— What you should do —
Leave out every picture, then transcribe the rest of the listing exactly.

+++ Data extract

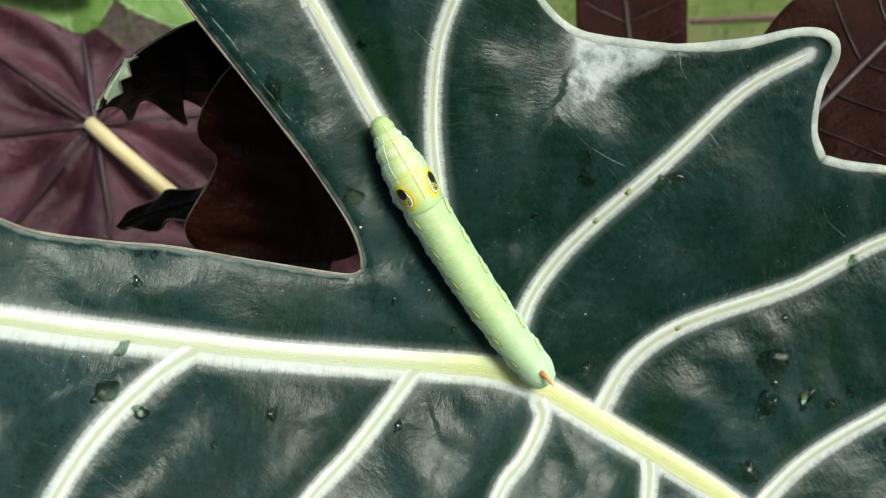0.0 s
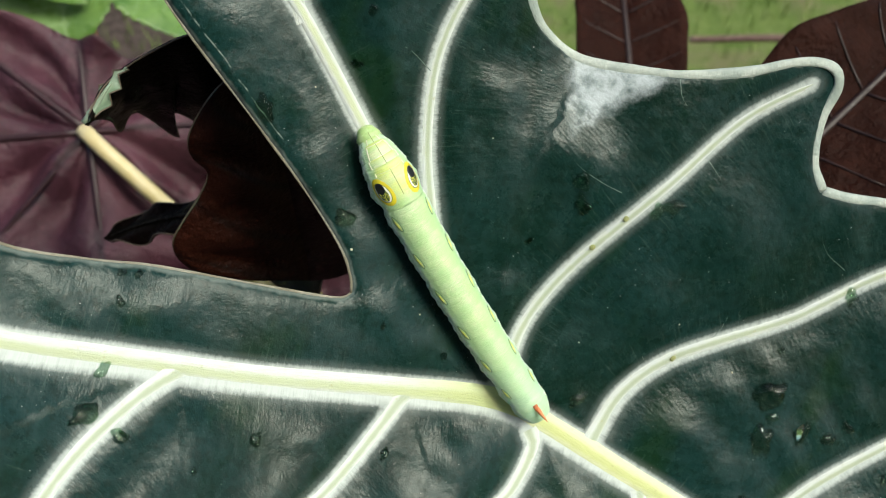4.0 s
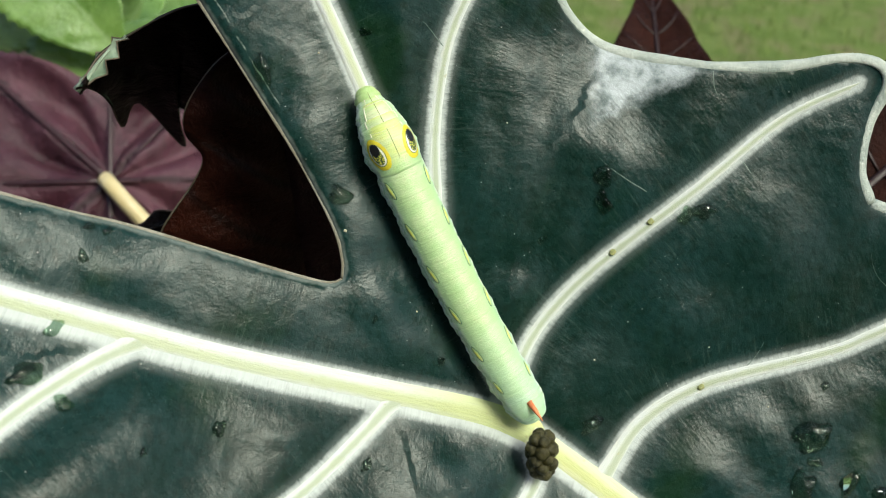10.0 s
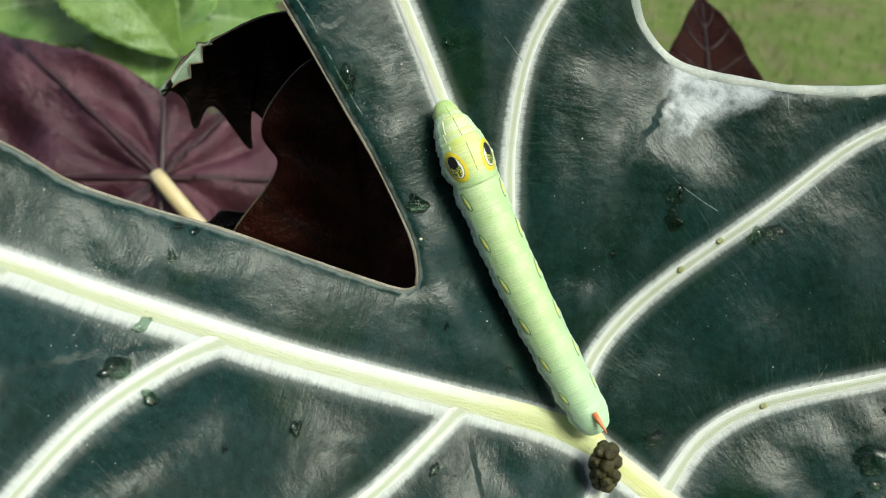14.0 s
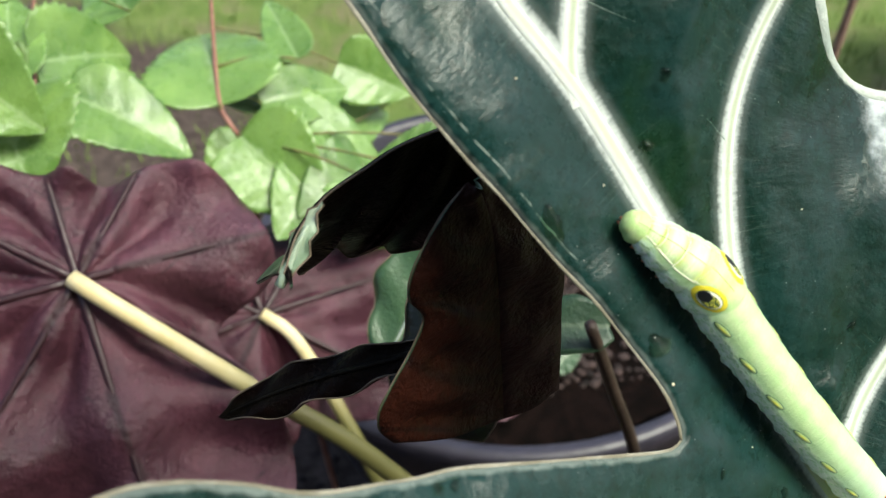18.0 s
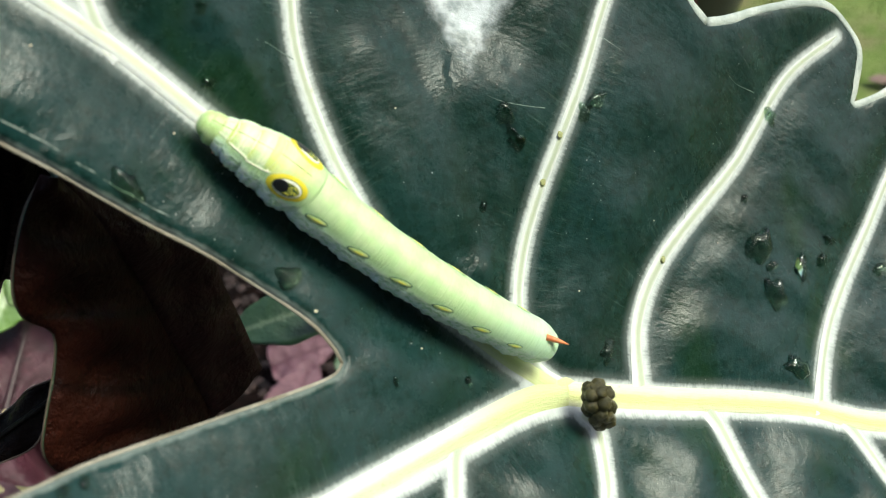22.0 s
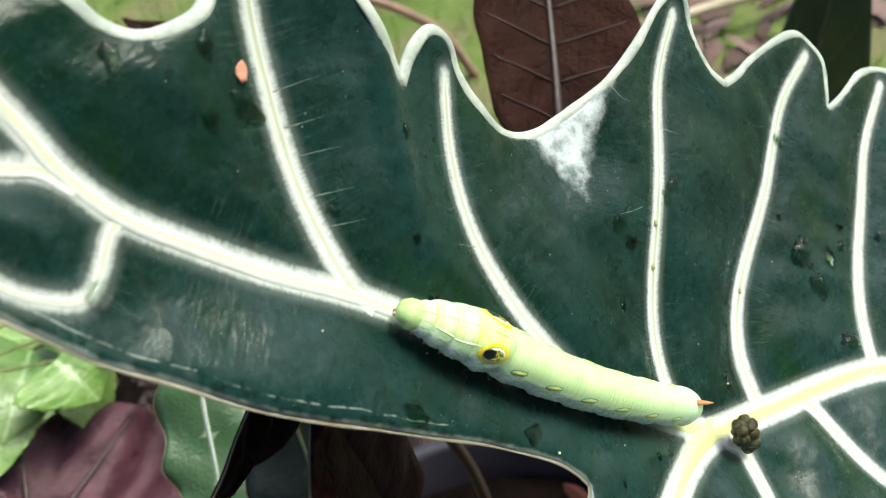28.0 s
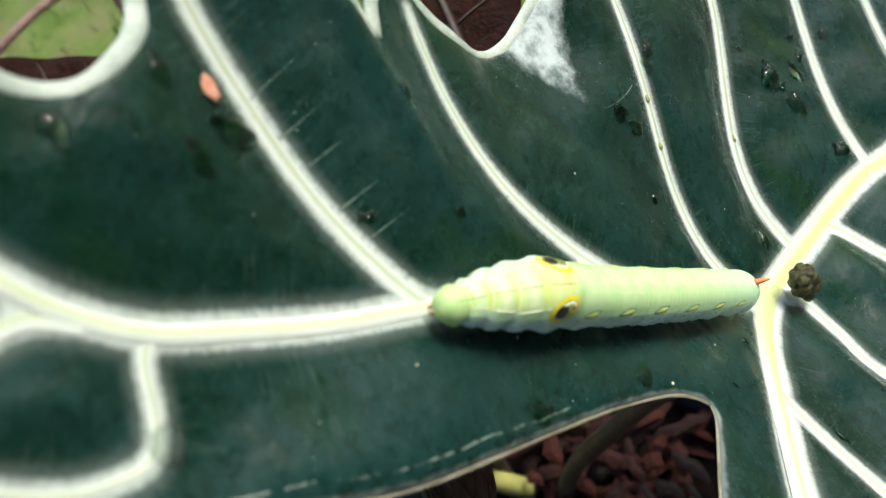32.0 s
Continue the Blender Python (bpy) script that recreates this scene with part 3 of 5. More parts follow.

++++++

— Exercise output —
0.0 s
4.0 s
10.0 s
14.0 s
18.0 s
22.0 s
28.0 s
32.0 s
Continue the Blender Python (bpy) script that recreates this scene with part 3 of 5. More parts follow.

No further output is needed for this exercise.